What is that in real money? If one were to pro-rate the latest Japanese monetisation effort to the US taking into account the size of both economies, one would get a mind-blowing $200bn per month and $2.4 trillion per year in quantitative easing dollars.

This money is already flowing into European bond markets so you can expect many more declarations of how Europe is saved in the months to come. This is why austerity is dead. Politicians and economists are now bored with the concept. No point being unpopular; give the masses what they want. Not only that but it is now impossible to, on the one hand, declare they have saved Europe and at the same time impose cuts. The cuts around Europe were merely an illusion anyhow as they are not cuts but slower increases. The European economy is a bureaucratic cesspool but it surely won't be long before they forego the structural reforms so badly needed and join other central banks and try to print their way out.

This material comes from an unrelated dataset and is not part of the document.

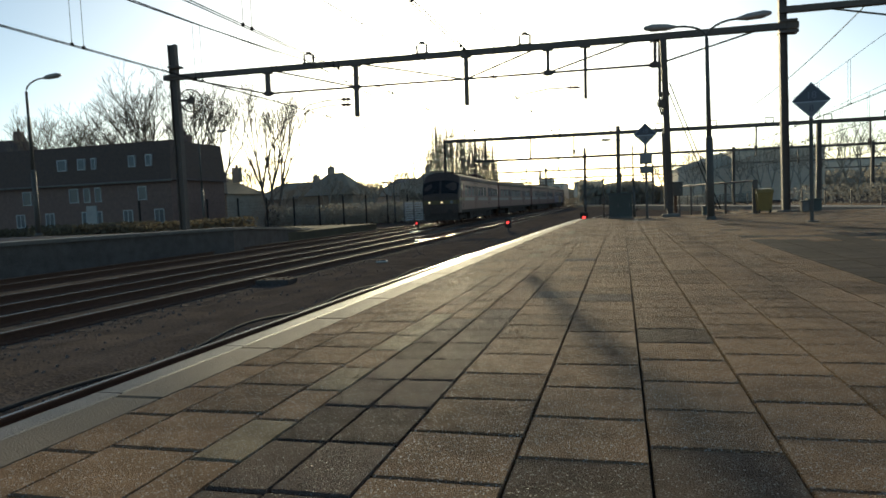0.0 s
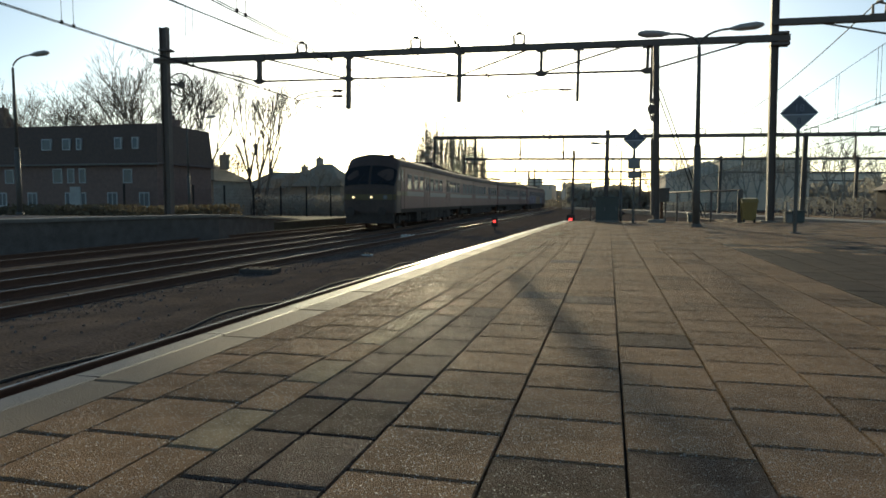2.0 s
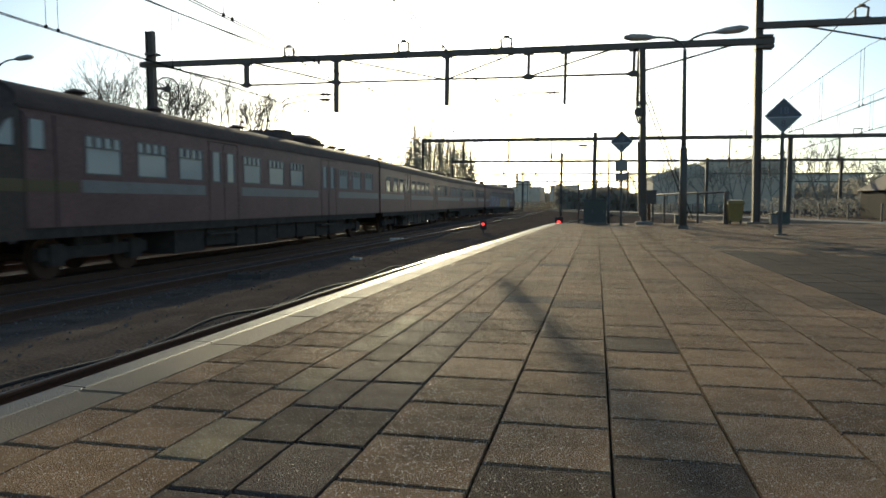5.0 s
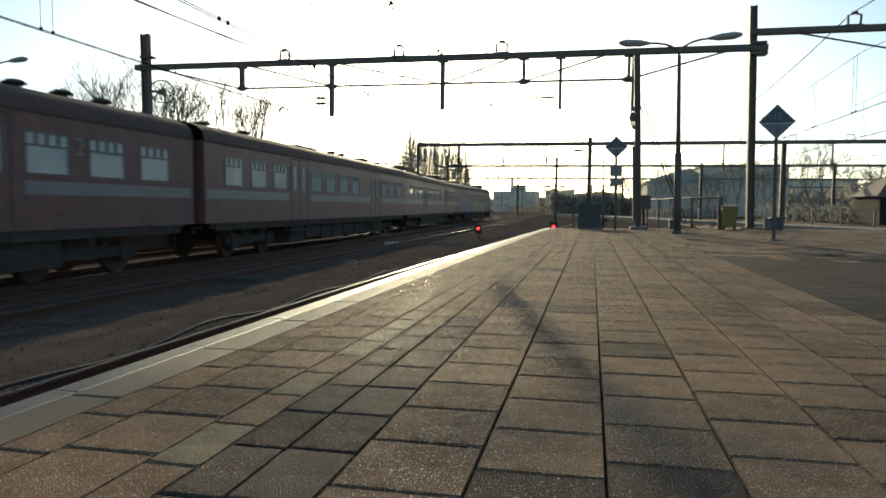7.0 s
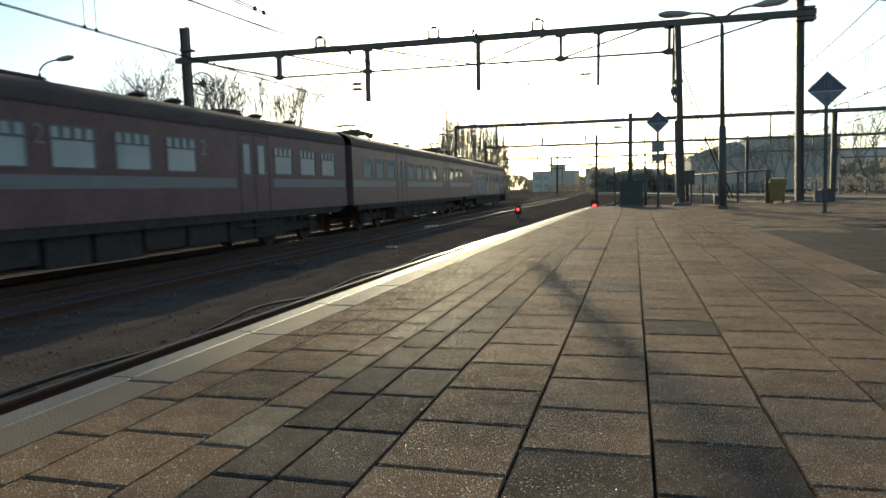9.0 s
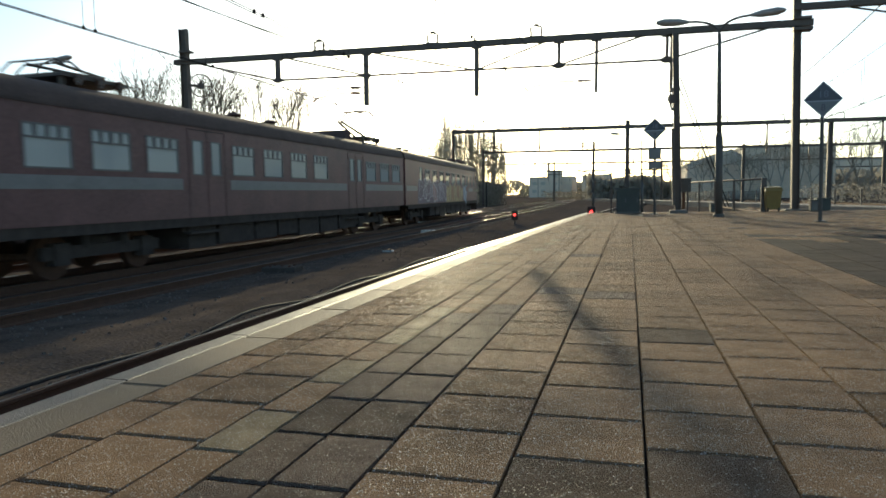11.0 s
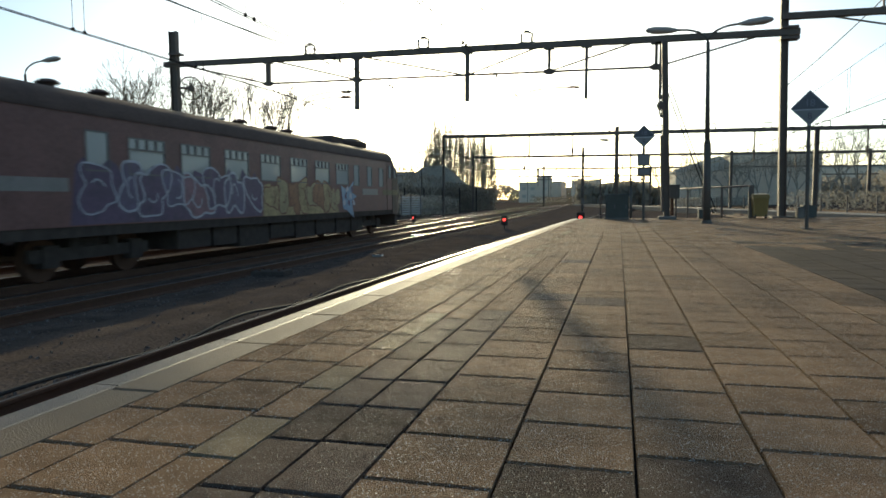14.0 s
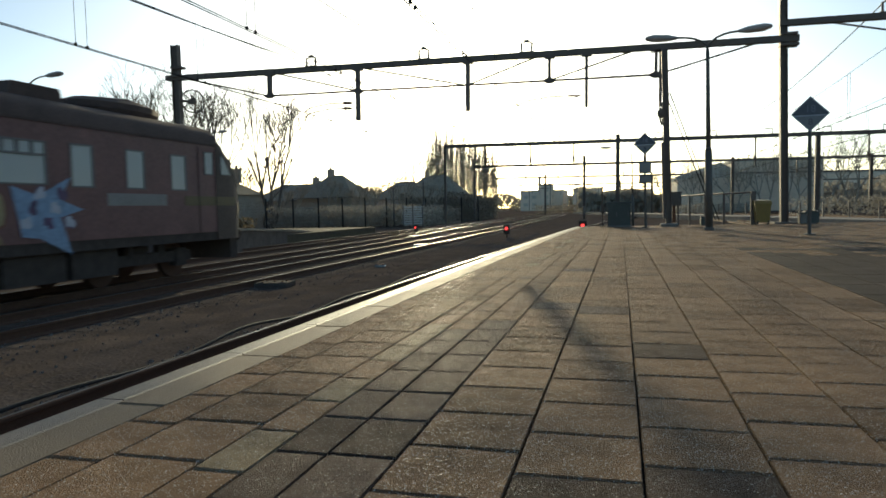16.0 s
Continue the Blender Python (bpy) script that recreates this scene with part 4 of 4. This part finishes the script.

For Ireland, any European policy that lessens austerity and promotes spending is to be welcomed no matter how much it may eventually damage the EU economy. Also the falls in our bond yields give confidence to the outside world that we are sticking to a plan. But it is crucial, not for outsiders but for ourselves, that we continue with the reforms so badly needed. We must be in the best shape we can be when the fallout from this never tried economic experiment perpetrated by bankers for the benefit of bankers comes to its conclusion. Our Government is doing a difficult job in difficult circumstances but my worry is the complete lack of leadership and vision of where we are trying to take the country beyond the bailout. Any new political party will need to take a robust adversarial, Eurosceptic approach if we do not want to be debt slaves to EU financial elite (more London than Paris), but that is another day's discussion.

As Bill Gross, manager of PIMCO, the largest bond fund, said during the week, "Never have investors reached so high in price for so low a return. Never have investors stooped so low for so much risk."

For now austerity is dead. It is time for the financial markets to bet all this paper money on red.